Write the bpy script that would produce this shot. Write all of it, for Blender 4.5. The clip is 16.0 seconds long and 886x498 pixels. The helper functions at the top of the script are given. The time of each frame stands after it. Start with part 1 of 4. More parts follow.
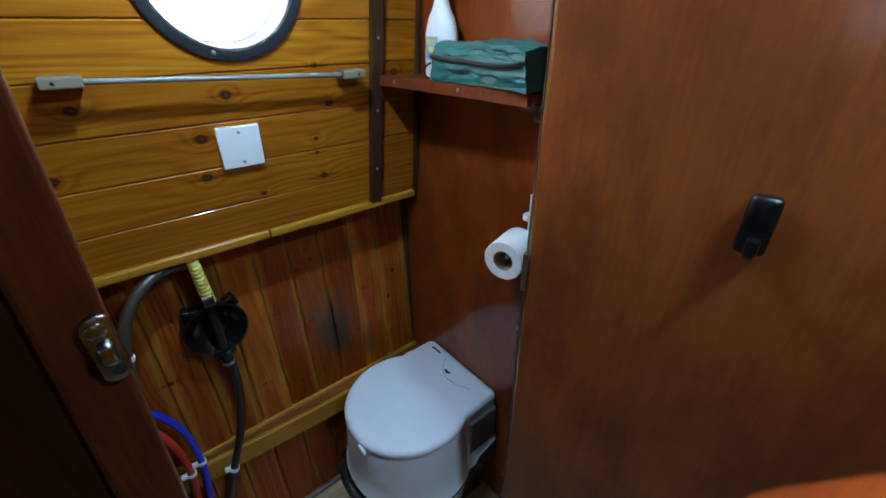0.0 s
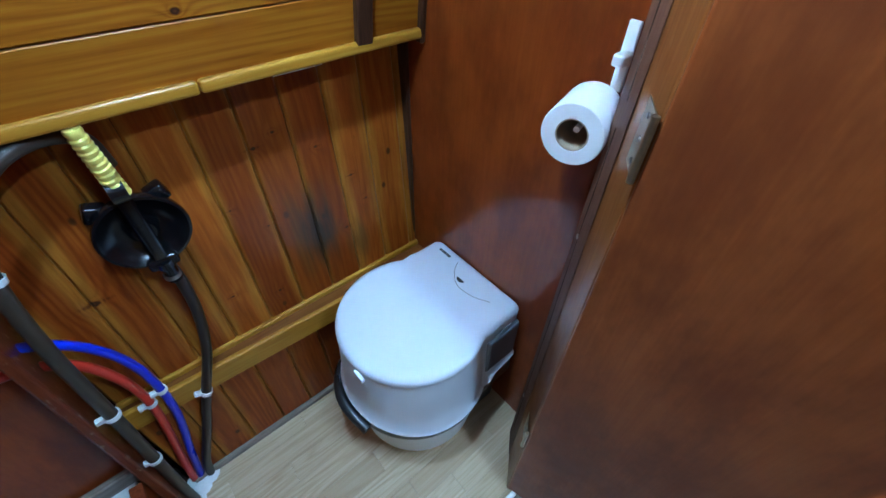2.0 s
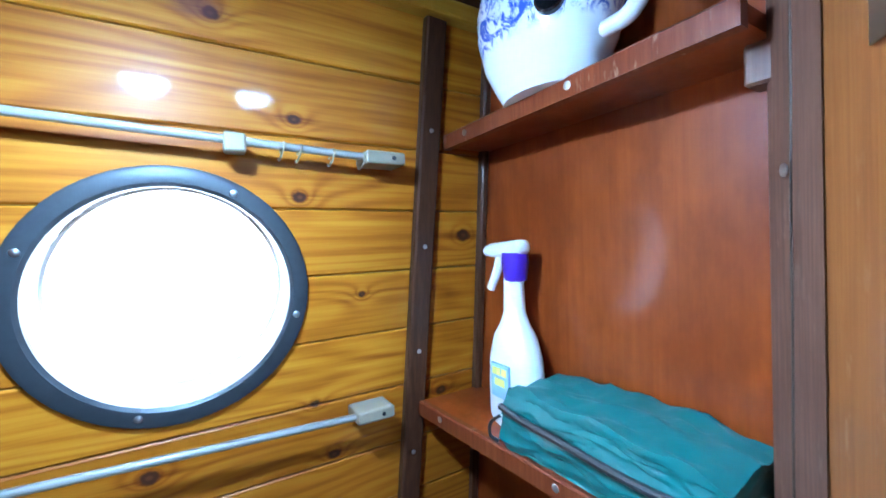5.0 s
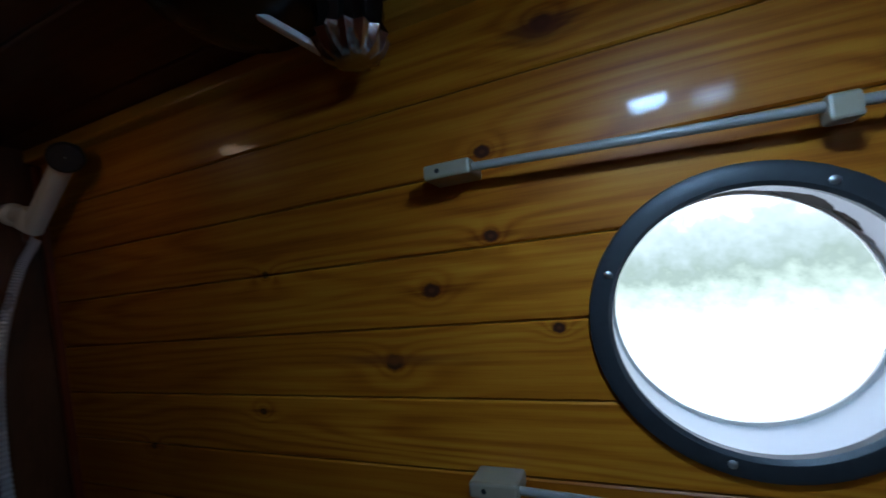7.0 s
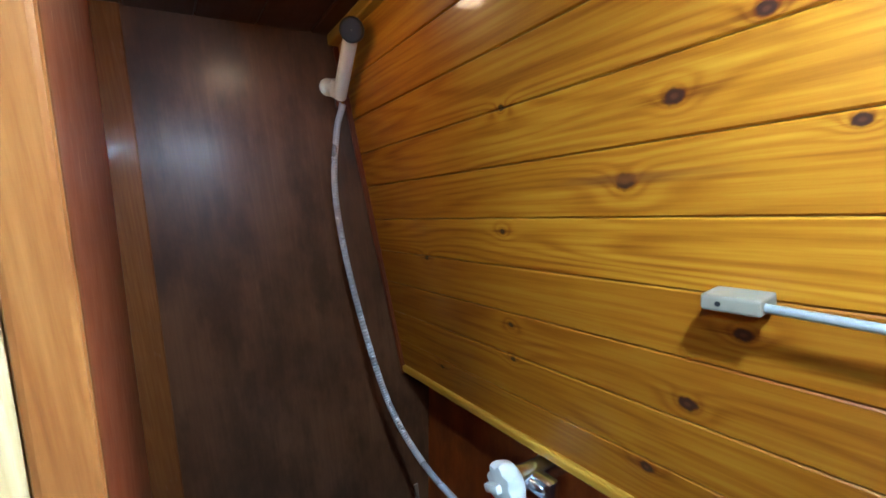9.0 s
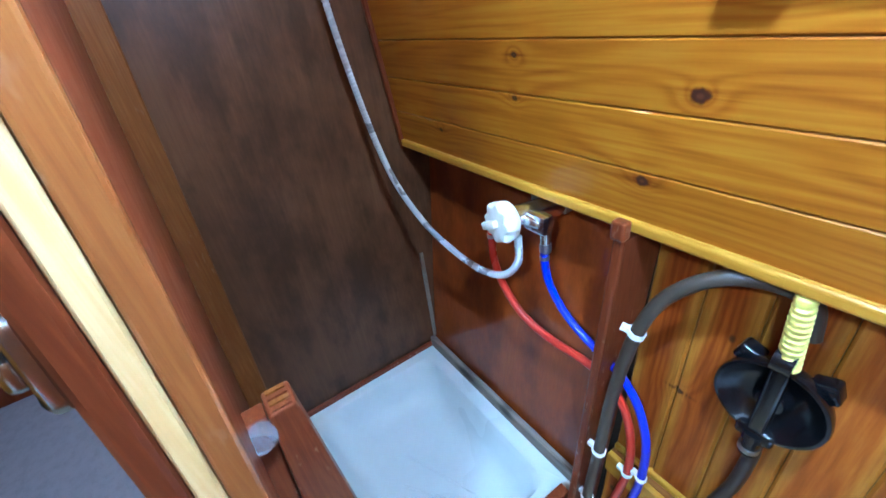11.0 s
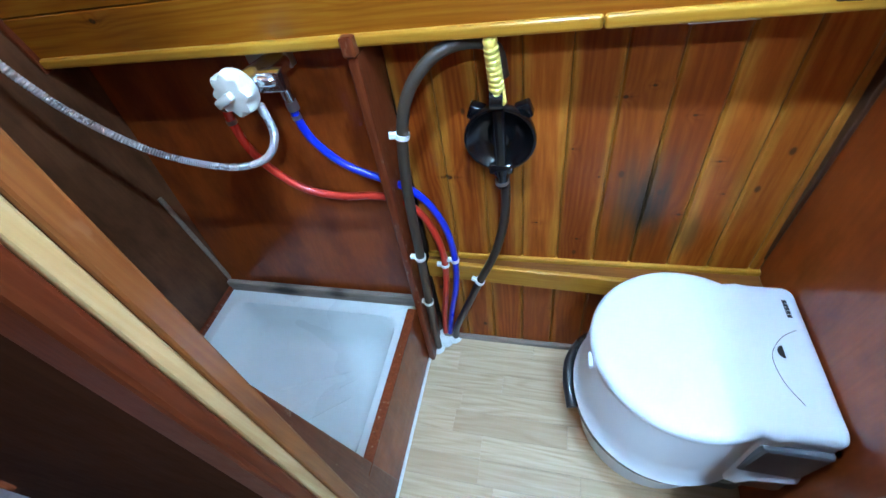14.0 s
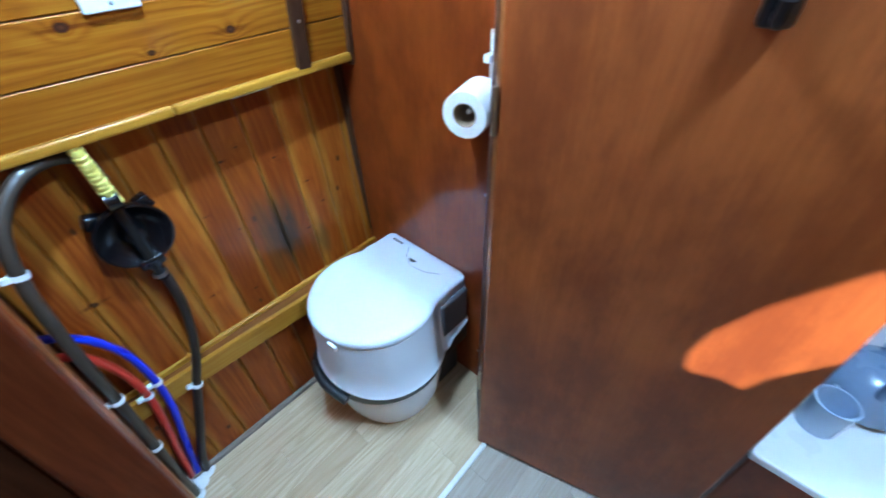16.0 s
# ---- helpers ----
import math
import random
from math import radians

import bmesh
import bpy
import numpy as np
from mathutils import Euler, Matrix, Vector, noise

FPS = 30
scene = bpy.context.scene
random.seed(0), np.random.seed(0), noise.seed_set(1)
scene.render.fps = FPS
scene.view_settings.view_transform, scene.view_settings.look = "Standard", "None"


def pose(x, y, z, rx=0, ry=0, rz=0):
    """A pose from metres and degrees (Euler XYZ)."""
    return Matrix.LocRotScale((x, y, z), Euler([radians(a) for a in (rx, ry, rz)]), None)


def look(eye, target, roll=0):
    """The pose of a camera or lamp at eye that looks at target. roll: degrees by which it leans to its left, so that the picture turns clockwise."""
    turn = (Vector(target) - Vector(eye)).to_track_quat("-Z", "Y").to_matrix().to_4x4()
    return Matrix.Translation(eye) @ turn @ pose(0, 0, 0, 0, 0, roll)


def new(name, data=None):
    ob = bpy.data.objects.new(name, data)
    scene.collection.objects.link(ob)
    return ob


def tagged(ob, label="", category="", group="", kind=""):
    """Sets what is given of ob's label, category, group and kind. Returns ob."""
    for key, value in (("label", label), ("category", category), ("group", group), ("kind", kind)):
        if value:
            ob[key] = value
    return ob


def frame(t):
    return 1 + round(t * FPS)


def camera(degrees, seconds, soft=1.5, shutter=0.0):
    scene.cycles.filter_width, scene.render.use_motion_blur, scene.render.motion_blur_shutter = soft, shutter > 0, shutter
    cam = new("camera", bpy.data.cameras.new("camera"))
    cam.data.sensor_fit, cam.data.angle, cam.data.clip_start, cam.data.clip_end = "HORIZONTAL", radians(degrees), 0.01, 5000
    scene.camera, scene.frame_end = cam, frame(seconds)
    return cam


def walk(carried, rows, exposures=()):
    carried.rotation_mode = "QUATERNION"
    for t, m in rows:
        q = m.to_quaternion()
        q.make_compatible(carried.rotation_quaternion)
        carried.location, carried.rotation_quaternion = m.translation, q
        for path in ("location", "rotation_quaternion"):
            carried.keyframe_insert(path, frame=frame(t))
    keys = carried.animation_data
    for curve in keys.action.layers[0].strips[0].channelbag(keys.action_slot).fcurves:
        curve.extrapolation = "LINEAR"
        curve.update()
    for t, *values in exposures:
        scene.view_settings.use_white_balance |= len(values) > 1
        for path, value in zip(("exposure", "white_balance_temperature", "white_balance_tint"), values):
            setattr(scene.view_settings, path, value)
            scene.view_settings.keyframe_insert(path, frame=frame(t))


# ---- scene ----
cam = camera(94.7, 16.0, shutter=0.25)
PATH = [
    (0, (-0.543, -1.024, 1.436), (0.569, 0.335, 0.479), -0.5),
    (0.5, (-0.498, -0.991, 1.4), (0.571, 0.291, 0.299), -2.2),
    (1, (-0.478, -0.955, 1.343), (0.466, 0.259, 0.065), -1.9),
    (1.5, (-0.461, -0.876, 1.294), (0.446, 0.239, -0.097), 1.5),
    (2, (-0.432, -0.786, 1.268), (0.52, 0.281, -0.13), 1.5),
    (2.5, (-0.362, -0.727, 1.274), (0.573, 0.528, 0.028), 2.9),
    (3, (-0.278, -0.693, 1.334), (0.632, 0.803, 0.368), 3.3),
    (3.5, (-0.274, -0.686, 1.434), (0.823, 0.857, 0.789), 1.8),
    (3.7, (-0.278, -0.691, 1.463), (0.882, 0.847, 0.925), 2.3),
    (5.8, (-0.296, -0.643, 1.618), (0.305, 1.258, 1.778), -0.3),
    (6, (-0.316, -0.619, 1.623), (0.01, 1.349, 1.777), -1.4),
    (6.5, (-0.368, -0.579, 1.622), (-0.719, 1.387, 1.711), -5.0),
    (7, (-0.418, -0.59, 1.586), (-1.186, 1.247, 1.774), -5.5),
    (7.5, (-0.404, -0.595, 1.583), (-1.685, 0.937, 1.702), -7.1),
    (8, (-0.399, -0.597, 1.583), (-1.897, 0.726, 1.514), -8.1),
    (8.2, (-0.402, -0.614, 1.57), (-1.944, 0.657, 1.487), -7.5),
    (10.3, (-0.398, -0.609, 1.408), (-2.005, 0.324, 0.667), -7.0),
    (10.5, (-0.4, -0.611, 1.391), (-1.962, 0.322, 0.562), -6.8),
    (11, (-0.389, -0.622, 1.343), (-1.859, 0.25, 0.304), -8.0),
    (11.5, (-0.376, -0.624, 1.307), (-1.73, 0.224, 0.105), -8.1),
    (12, (-0.363, -0.629, 1.278), (-1.605, 0.21, -0.046), -9.8),
    (12.5, (-0.362, -0.643, 1.264), (-1.471, 0.235, -0.15), -12.3),
    (13, (-0.384, -0.658, 1.258), (-1.243, 0.394, -0.209), -10.8),
    (13.5, (-0.408, -0.709, 1.267), (-0.973, 0.522, -0.205), -9.4),
    (14, (-0.373, -0.757, 1.265), (-0.861, 0.494, -0.217), -12.9),
    (14.5, (-0.37, -0.801, 1.266), (-0.577, 0.511, -0.229), -12.6),
    (15, (-0.457, -0.838, 1.273), (-0.26, 0.562, -0.141), -8.2),
    (15.5, (-0.541, -0.881, 1.29), (0.083, 0.447, -0.068), -7.5),
    (16, (-0.528, -0.982, 1.302), (0.572, 0.052, -0.01), -2.2),
]
EXPOSURES = [(t, stops, kelvin, 10) for t, stops, kelvin in (
    (0.0, 0.35, 6100), (0.5, 1.4, 6600), (1.0, 1.6, 6300), (1.5, 1.5, 5800), (2.0, 1.3, 5300), (2.5, 0.9, 5200), (3.0, 0.9, 4900), (3.5, 1.8, 4900), (5.8, -0.1, 5000), (6.0, -0.6, 5000),
    (6.5, -1.5, 5200), (7.0, -1.6, 5300), (7.5, -1.0, 5500), (8.0, 0.35, 5700), (8.2, 0.7, 5700), (10.3, 2.2, 5300), (11.0, 2.5, 5100), (12.5, 2.25, 5200),
    (13.5, 2.15, 5500), (14.5, 2.1, 5500), (15.5, 2.05, 5500), (16.0, 2.0, 5300))]
walk(cam, [(t, look(eye, target, roll)) for t, eye, target, roll in PATH], EXPOSURES)

# ---- world, sun, large lights ----
SUN_DIR = Vector((0.695, 0.90, -0.73)).normalized()
world = bpy.data.worlds.new("sky_world")
scene.world = world
world.use_nodes = True
wn = world.node_tree.nodes
sky = wn.new("ShaderNodeTexSky")
sky.sky_type = 'NISHITA'
sky.sun_disc = False
sky.sun_elevation = radians(33)
sky.sun_rotation = radians(220)
wn["Background"].inputs[1].default_value = 0.06
world.node_tree.links.new(sky.outputs[0], wn["Background"].inputs[0])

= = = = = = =

Select all lines in the listing above where the word "keys" appears, and show them.

_In response:_
    keys = carried.animation_data
    for curve in keys.action.layers[0].strips[0].channelbag(keys.action_slot).fcurves:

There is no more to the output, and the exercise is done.